The trial of the Drouot art handlers popularly known as the “cols rouges” after the red collars of their uniforms got off to a slow start last week with two days of procedural questioning. But as the first defendants took the stand, a pattern of alleged thefts has emerged, and so has the relative impunity within the handlers’ union.
Three days of testimony from around a third of the 45 defendants produced similar stories: estates to be sold, often with the heirs not present; a large number of lots sold at auction without a the documentation of a catalogue; items that were “recovered” by the handlers during the emptying of apartments, kept in a storage facility near Paris and sold a few months later at Drouot.
The first cols rouges to be heard were three handlers involved in clearing out an apartment in Reuil-Malmaison in July 2006. The team set aside several items that were not on an inventory, including two pieces of furniture by the art deco designer Eileen Gray and a clock, before an office clerk arrived at the apartment. One handler said they “recovered” the objects because they were headed for the trash. The two pieced by Gray were stored for a short time in a facility in the eastern suburb of Bagnolet and put up at auction for only a few hundred euros, eventually purchased for €500,000 and €485,000 by the Vallois gallery. (The rest of the estate was sold for only €3,400.)
The involved parties split the proceeds. One, who deposited €360,000 in his account, told the judge: “It’s worse than the lottery, Madame, it brought me lots of problems.” Another testified: “€220,000 in a plastic bag before Christmas”. The team all explained that they didn’t have “authorisation” to take and sell the items—but “that’s how it worked”, as one explained.
The question of whether the handlers were legally allowed to take these items is tricky. One handler explained that heirs “allowed [them] to take things in the attic”. Another concluded: “If the auctioneer [who was in charge of an estate sale] said to me, ‘Take what is listed [on the inventory] and the rest goes to the storeroom,’ that’s what I can take.” In response to the prosecutor’s astonishment that objects were taken from the apartment of an antiques dealer while the heirs were present, another defendant said: “No heir told me ‘No, I want to keep that.’ They saw me, but did not stop me.”
Another pivotal issue is that the cols rouges have repeatedly used the word “recovery” rather than “theft” for the objects they took and sold—with the exception of one visibly uncomfortable and remorseful defendant. While the term theft was used extensively when the handlers spoke to police, many are now retracting their statements. One handler testified: “I was told that it was theft. The police told us, ‘You stole, you stole!’ After a while, you’re like a mouse at the bottom of a hole, you’re cornered and eventually say anything.”
Of the 250 tonnes of objects, paintings and sculptures found in storage in Bagnolet, the court will have to determine what was purchased in good standing, what was actually “recovered” from cleaners, and what was simply stolen.

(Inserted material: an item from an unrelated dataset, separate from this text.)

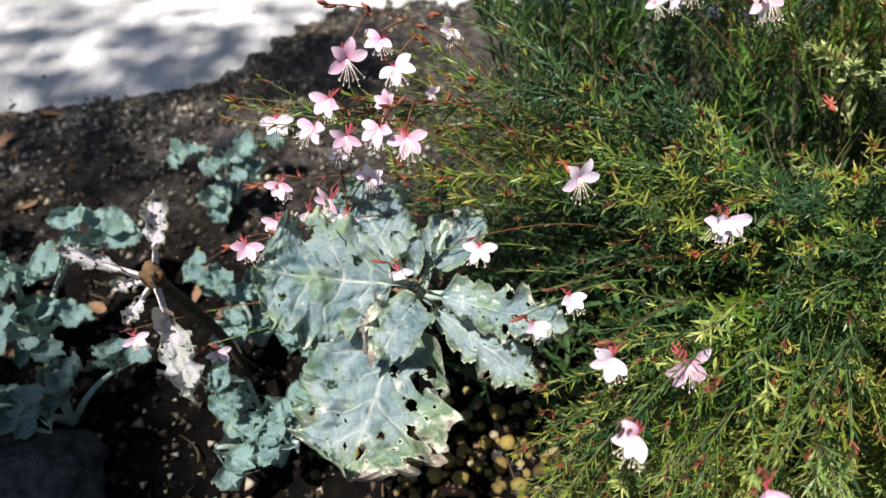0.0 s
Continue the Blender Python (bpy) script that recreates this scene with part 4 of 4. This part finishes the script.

Relative impunity, and management’s hands tied
Another major problem that has emerged through the trial is the culture of relative impunity at Drouot due to the strict regulations of the art handlers’ union. This came to light during the examination of the theft of an Empire period barometre that belonged to the Musée Marmottan, taken in 2004 and put up for auction in 2009 by a col rouge who found the piece in a storage container inherited from his predecessor. Five members of management testified in the case, including the former head of the union, René Revial, who said that the suspected party was given six months of unpaid leave—the harshest penalty possible under the union’ rules.
Sometimes, there was no punishment at all. “If the sanctioned [party] refused to carry out [the penalty], we could not stop them from working, as they were a partner,” Revial explained.
So why didn’t the union press charges against the art handler, the presiding judge asked Revial, rather than carry out an internal penalty? (Neither the buyer, nor the museum pressed charges.) “We reached a compromise,” Revial explained. “We didn’t want to sully the name of the [union] and bring it out into the public. We wanted to preserve the image of Drouot.”
The trial is expected to continue until 4 April.